- The Madras High Court has restricted Tamil Nadu’s online gambling law to only games of chance.
- The state can however make rules to regulate the time spent or age limits for skill-based games
- India’s real-money gaming industry associations have welcomed Madras High Court’s verdict.
- AIGF claims to have over 100 members including skill-gaming companies and game developers across all formats and genres.
- Landers said this decision is a step in the right direction and will generate more certainty among investors and the gaming community at large, thereby providing a “great boost for this sunrise sector”.
- E-Gaming Federation represents prominent online rummy and poker operators such as Games24x7, Head Digital Works, and Junglee Games.
The Madras High Court refused to entirely strike down the Tamil Nadu Prohibition of Online Gambling and Regulation of Online Games Act, 2022. However, it did rule that the law will not apply to skill-based games such as online rummy and poker, providing a relief to online money gaming operators.
The state government, however, is free to formulate rules to regulate the time spent or age limits for these online money games, the division bench of Chief Justice Sanjay Gangapurwala and Justice Audikesavulu said.
“By reiterating that online rummy and online poker are games of skill, this decision by the Madras High Court is yet another validation of what the online skill gaming industry has always maintained in relation to online skill games being a legitimate business activity protected under the Constitution of India,” said Roland Landers, CEO of All India Gaming Federation (AIGF).
AIGF claims to have over 100 members including skill-gaming companies and game developers across all formats and genres.
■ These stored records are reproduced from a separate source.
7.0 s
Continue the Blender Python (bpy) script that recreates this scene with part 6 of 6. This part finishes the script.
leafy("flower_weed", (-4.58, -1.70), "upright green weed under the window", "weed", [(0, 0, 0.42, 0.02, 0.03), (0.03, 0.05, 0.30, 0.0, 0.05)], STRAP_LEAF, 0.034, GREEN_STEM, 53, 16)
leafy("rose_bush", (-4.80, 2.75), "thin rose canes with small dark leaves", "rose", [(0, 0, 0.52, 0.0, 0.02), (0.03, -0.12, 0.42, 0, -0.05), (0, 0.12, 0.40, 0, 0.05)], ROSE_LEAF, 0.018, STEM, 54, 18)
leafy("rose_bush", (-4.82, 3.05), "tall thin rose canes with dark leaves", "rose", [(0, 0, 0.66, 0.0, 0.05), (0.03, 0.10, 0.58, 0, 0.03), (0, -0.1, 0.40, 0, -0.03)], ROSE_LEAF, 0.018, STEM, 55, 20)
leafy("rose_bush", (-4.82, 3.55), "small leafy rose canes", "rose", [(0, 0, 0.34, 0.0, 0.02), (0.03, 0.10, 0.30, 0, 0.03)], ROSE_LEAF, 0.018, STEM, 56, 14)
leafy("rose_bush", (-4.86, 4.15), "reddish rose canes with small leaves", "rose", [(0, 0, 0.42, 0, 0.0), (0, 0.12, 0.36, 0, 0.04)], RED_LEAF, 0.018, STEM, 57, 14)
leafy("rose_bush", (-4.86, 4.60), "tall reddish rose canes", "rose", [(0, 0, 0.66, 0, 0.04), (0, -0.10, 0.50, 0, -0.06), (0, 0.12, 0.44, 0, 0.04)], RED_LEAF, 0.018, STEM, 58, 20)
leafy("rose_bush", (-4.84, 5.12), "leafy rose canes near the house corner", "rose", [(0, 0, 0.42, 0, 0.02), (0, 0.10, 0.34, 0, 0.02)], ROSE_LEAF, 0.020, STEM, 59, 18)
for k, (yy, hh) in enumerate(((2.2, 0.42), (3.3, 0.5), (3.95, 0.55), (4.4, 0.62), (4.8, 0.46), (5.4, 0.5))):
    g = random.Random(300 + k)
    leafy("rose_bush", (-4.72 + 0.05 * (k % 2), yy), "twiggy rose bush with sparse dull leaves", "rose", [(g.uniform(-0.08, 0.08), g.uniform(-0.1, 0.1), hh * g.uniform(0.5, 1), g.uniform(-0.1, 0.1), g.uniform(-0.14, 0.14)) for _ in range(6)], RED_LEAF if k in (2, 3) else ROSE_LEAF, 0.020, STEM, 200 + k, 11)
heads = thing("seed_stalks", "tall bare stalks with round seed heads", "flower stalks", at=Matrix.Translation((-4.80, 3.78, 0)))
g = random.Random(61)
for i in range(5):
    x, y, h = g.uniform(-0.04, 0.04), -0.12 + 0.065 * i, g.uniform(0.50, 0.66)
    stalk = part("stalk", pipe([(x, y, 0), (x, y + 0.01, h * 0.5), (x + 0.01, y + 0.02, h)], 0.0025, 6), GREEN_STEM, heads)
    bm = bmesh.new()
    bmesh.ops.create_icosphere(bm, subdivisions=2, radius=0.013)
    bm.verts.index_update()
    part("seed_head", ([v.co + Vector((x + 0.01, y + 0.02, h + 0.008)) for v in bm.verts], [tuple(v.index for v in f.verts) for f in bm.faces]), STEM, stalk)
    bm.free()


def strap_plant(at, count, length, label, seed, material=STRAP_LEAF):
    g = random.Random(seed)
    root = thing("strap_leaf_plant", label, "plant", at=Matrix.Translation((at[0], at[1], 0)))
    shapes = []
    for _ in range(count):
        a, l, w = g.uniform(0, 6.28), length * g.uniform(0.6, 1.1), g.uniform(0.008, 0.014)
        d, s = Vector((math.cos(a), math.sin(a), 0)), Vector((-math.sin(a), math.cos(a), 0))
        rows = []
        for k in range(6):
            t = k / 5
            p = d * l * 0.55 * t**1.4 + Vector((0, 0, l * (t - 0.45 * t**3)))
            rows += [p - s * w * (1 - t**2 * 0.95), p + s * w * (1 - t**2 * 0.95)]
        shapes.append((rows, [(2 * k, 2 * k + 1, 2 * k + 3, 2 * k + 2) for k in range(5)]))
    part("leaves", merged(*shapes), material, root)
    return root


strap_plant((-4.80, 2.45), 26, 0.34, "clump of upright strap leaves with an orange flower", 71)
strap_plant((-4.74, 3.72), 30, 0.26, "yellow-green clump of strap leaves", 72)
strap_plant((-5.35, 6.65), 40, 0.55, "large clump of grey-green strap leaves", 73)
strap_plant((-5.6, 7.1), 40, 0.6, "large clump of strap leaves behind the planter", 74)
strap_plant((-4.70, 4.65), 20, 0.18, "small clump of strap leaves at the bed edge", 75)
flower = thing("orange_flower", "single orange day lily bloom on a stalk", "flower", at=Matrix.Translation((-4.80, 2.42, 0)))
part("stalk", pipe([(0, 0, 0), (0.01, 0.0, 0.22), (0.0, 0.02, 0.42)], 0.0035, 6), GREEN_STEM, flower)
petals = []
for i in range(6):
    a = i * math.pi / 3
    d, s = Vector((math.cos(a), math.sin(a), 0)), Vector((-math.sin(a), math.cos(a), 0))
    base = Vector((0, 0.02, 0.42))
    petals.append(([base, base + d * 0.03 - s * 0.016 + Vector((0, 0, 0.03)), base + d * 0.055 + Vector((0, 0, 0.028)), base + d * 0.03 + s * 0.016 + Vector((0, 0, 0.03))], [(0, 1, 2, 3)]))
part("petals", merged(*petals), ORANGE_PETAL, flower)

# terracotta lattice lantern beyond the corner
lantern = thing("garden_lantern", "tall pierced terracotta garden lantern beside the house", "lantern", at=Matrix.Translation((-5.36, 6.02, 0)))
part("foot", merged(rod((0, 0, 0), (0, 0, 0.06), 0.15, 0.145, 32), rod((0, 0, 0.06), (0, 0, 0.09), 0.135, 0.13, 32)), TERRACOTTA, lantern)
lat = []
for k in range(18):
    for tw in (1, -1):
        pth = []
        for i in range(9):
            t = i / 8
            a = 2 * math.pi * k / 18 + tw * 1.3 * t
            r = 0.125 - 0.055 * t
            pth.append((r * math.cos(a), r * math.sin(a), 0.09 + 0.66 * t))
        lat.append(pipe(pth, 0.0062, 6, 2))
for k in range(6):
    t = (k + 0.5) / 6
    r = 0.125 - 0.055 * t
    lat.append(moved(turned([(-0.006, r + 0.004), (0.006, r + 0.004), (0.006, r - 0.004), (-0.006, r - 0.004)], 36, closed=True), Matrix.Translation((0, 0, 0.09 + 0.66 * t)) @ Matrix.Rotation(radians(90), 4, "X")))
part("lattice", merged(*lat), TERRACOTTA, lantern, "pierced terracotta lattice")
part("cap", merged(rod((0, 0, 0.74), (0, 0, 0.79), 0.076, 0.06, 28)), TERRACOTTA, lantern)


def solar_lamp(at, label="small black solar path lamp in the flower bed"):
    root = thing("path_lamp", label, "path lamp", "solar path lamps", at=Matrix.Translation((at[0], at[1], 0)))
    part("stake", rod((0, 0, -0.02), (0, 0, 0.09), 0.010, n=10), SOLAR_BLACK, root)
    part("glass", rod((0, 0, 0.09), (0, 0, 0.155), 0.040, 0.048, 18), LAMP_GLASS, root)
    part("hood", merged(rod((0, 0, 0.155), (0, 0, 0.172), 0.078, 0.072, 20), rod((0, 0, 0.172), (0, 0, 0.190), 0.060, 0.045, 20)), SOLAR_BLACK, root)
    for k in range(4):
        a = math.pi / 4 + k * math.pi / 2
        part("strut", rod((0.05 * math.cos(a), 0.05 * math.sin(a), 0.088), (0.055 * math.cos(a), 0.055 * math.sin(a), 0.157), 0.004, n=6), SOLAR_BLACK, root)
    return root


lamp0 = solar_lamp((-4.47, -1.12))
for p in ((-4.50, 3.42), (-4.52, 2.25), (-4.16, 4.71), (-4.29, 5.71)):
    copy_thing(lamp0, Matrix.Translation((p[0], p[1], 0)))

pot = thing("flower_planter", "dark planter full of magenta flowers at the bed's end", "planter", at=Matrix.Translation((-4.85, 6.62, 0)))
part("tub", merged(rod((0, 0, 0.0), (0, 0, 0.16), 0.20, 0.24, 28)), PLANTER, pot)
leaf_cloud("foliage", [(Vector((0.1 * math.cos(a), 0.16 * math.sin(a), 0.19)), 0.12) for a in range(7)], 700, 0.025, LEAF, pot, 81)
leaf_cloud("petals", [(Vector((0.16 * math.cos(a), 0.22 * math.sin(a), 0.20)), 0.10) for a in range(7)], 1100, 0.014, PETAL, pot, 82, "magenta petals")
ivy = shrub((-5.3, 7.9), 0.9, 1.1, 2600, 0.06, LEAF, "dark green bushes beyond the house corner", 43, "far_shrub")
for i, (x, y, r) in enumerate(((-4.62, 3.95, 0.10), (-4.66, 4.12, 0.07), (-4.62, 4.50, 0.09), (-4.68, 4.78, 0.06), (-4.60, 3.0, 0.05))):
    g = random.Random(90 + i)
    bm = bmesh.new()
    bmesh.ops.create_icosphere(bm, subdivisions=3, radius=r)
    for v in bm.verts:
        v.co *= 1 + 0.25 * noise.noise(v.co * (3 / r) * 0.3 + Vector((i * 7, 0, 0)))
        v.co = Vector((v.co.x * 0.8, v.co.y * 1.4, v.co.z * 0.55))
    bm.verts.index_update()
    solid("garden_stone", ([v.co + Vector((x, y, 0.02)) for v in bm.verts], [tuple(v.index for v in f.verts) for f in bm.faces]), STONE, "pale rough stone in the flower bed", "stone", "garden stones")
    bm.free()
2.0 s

Landers said this decision is a step in the right direction and will generate more certainty among investors and the gaming community at large, thereby providing a “great boost for this sunrise sector”.
This judgment however comes amid a turbulent time for the country’s real-money gaming industry that is navigating through a turbulent period posed by the government’s new 28 percent goods and services tax (GST) regime which became effective from October 1 and a slew of retrospective tax notices that have hit several skill-based gaming firms.
The government had banned online rummy and poker in the southern state earlier in April, terming them as online games of chance in the legislation, thereby bringing them under the purview of online gambling. Gambling is a state subject in India.
The legislation had led to several online rummy and poker platforms barring users from playing paid contests in the state. The Madras High Court had initially refused to grant an interim stay on the operation of the law in April 2023.
E-Gaming Federation represents prominent online rummy and poker operators such as Games24x7, Head Digital Works and Junglee Games. Saxena said that they are optimistic that these judgments will urge state governments to explore “more progressive” policy frameworks and regulatory structures for the sector.
This online gambling law came into being after Tamil Nadu chief minister MK Stalin set up a five-member committee led by retired Justice K Chandru to analyze the negative effects of these games and make recommendations for a new law prohibiting “online gambling games” on June 10, 2022.